START GIVEN DATA

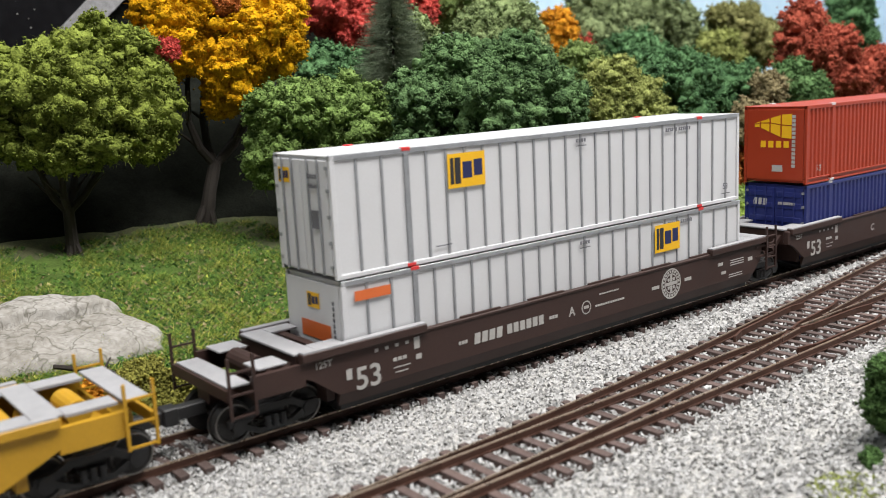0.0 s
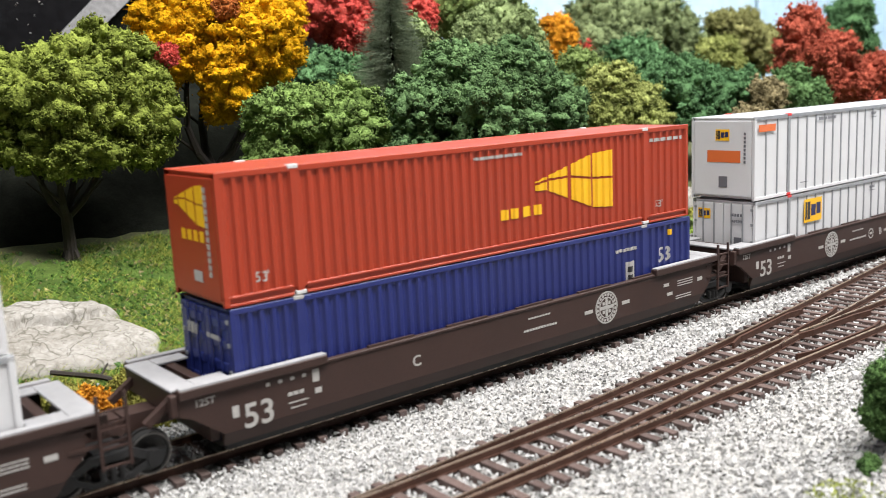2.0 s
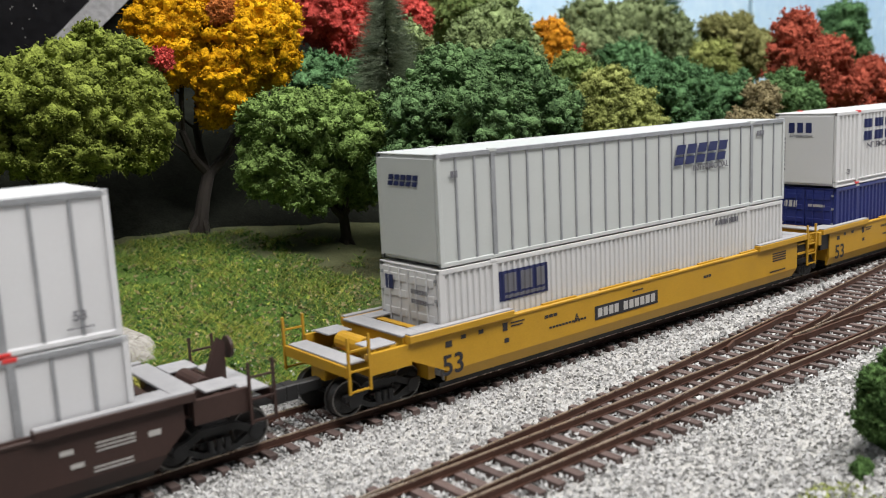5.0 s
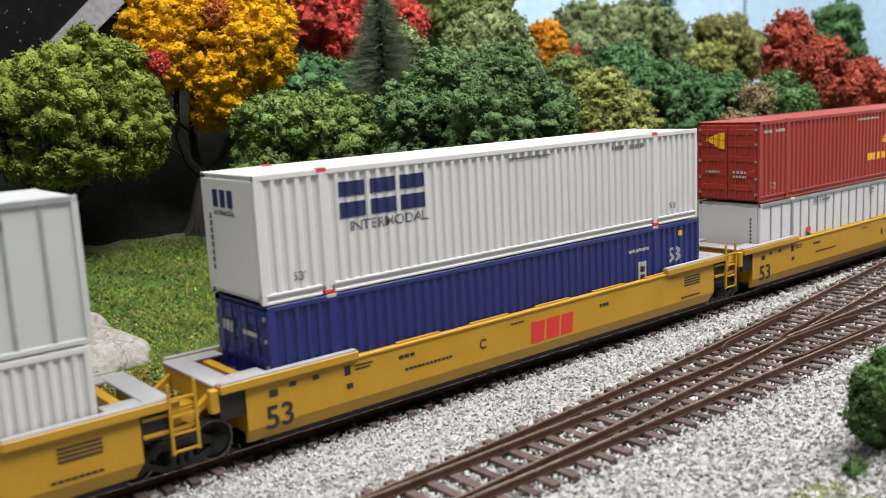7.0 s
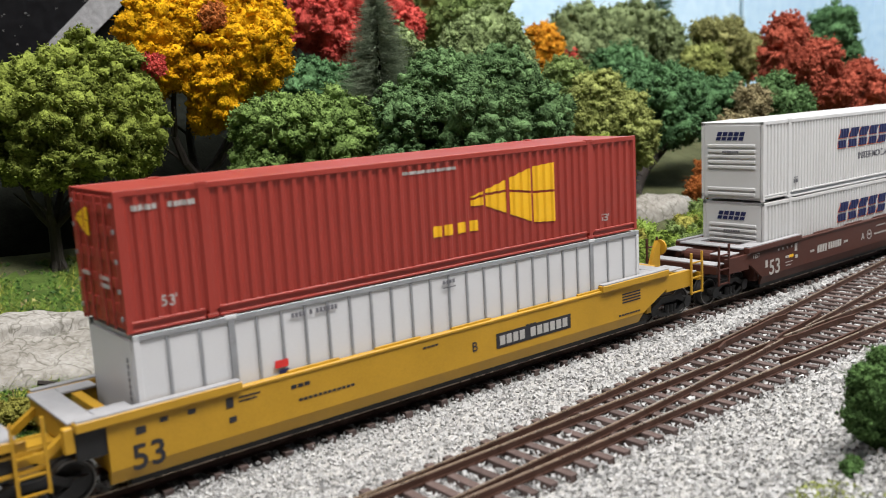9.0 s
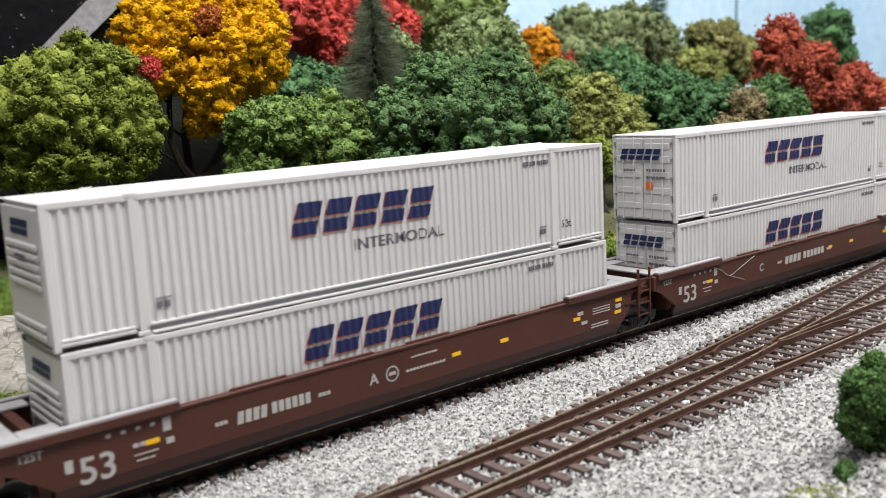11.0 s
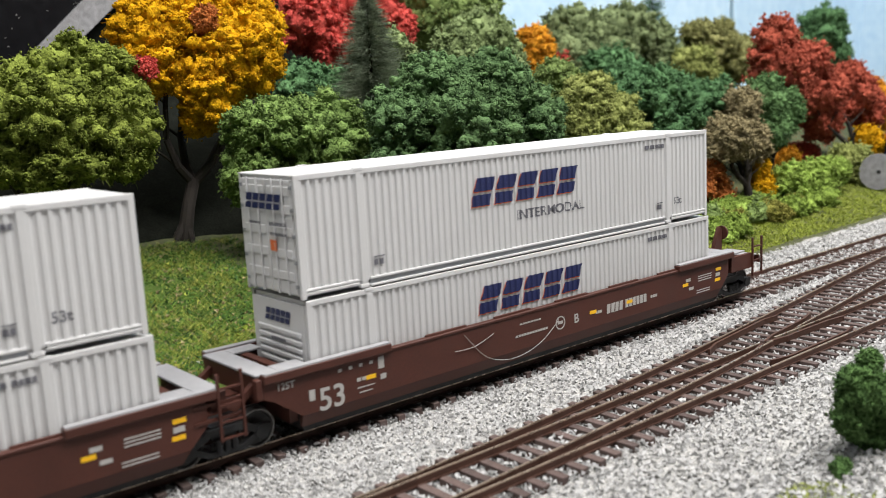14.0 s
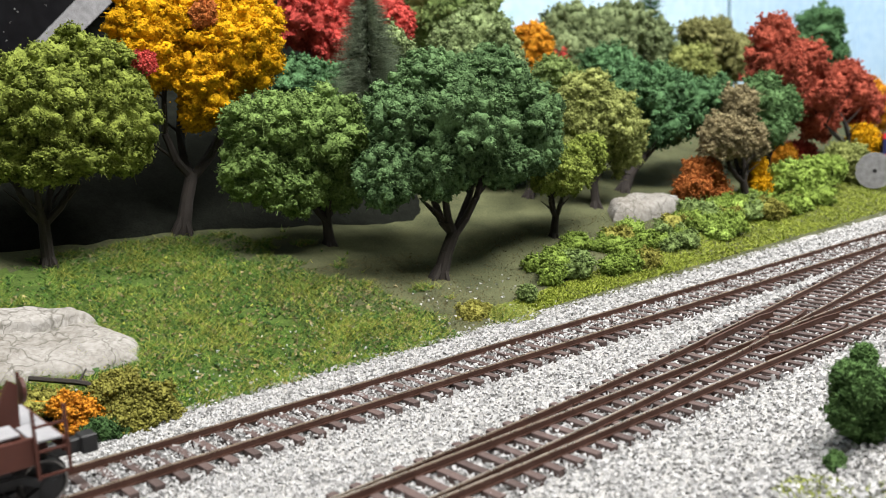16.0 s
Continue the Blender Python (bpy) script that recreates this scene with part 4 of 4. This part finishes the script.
tree("wide dark olive foam tree", gz(660, 290), [(629.5, 300.0, 133.2, 30.5, 23.5), (688.3, 300.0, 135.9, 39.4, 25.6), (729.3, 295.0, 115.9, 31.5, 30.5), (652.8, 290.0, 109.2, 35.8, 28.6), (611.7, 285.0, 109.6, 22.9, 27.5)], F_PALE2, 5, 8400, 0.9, 3.0)
tree("brownish olive foam tree behind the yellow-olive one", gz(430, 160), [(463.3, 165.0, 91.2, 15.6, 16.6), (483.8, 165.0, 83.6, 14.2, 16.0), (453.1, 168.0, 71.2, 15.5, 17.3)], F_DKOL, 5, 4200, 0.7, 2.5)
tree("yellow-olive foam tree beside the rock", gz(452, 125), [(453.4, 132.0, 82.2, 16.4, 13.8), (463.5, 126.0, 68.5, 20.5, 16.5), (476.2, 126.0, 56.1, 14.1, 16.8), (443.0, 132.0, 66.5, 14.6, 19.5)], F_OLIVE, 6, 12800, 0.5, 2.5)
tree("dark green foam tree behind the rust bush", gz(505, 150), [(535.9, 150.0, 83.0, 22.1, 19.1), (567.3, 146.0, 74.2, 26.6, 20.9), (610.0, 150.0, 74.4, 15.1, 16.7), (542.2, 146.0, 60.6, 23.0, 14.1), (511.5, 156.0, 82.3, 16.3, 18.1)], F_DARK, 5, 8400, 0.7, 3.5)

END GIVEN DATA

▸ **AIM**
Copy every line above word for word and exclude the pictures.

▸ **EXERCISE OUTPUT**
0.0 s
2.0 s
5.0 s
7.0 s
9.0 s
11.0 s
14.0 s
16.0 s
Continue the Blender Python (bpy) script that recreates this scene with part 4 of 4. This part finishes the script.
tree("wide dark olive foam tree", gz(660, 290), [(629.5, 300.0, 133.2, 30.5, 23.5), (688.3, 300.0, 135.9, 39.4, 25.6), (729.3, 295.0, 115.9, 31.5, 30.5), (652.8, 290.0, 109.2, 35.8, 28.6), (611.7, 285.0, 109.6, 22.9, 27.5)], F_PALE2, 5, 8400, 0.9, 3.0)
tree("brownish olive foam tree behind the yellow-olive one", gz(430, 160), [(463.3, 165.0, 91.2, 15.6, 16.6), (483.8, 165.0, 83.6, 14.2, 16.0), (453.1, 168.0, 71.2, 15.5, 17.3)], F_DKOL, 5, 4200, 0.7, 2.5)
tree("yellow-olive foam tree beside the rock", gz(452, 125), [(453.4, 132.0, 82.2, 16.4, 13.8), (463.5, 126.0, 68.5, 20.5, 16.5), (476.2, 126.0, 56.1, 14.1, 16.8), (443.0, 132.0, 66.5, 14.6, 19.5)], F_OLIVE, 6, 12800, 0.5, 2.5)
tree("dark green foam tree behind the rust bush", gz(505, 150), [(535.9, 150.0, 83.0, 22.1, 19.1), (567.3, 146.0, 74.2, 26.6, 20.9), (610.0, 150.0, 74.4, 15.1, 16.7), (542.2, 146.0, 60.6, 23.0, 14.1), (511.5, 156.0, 82.3, 16.3, 18.1)], F_DARK, 5, 8400, 0.7, 3.5)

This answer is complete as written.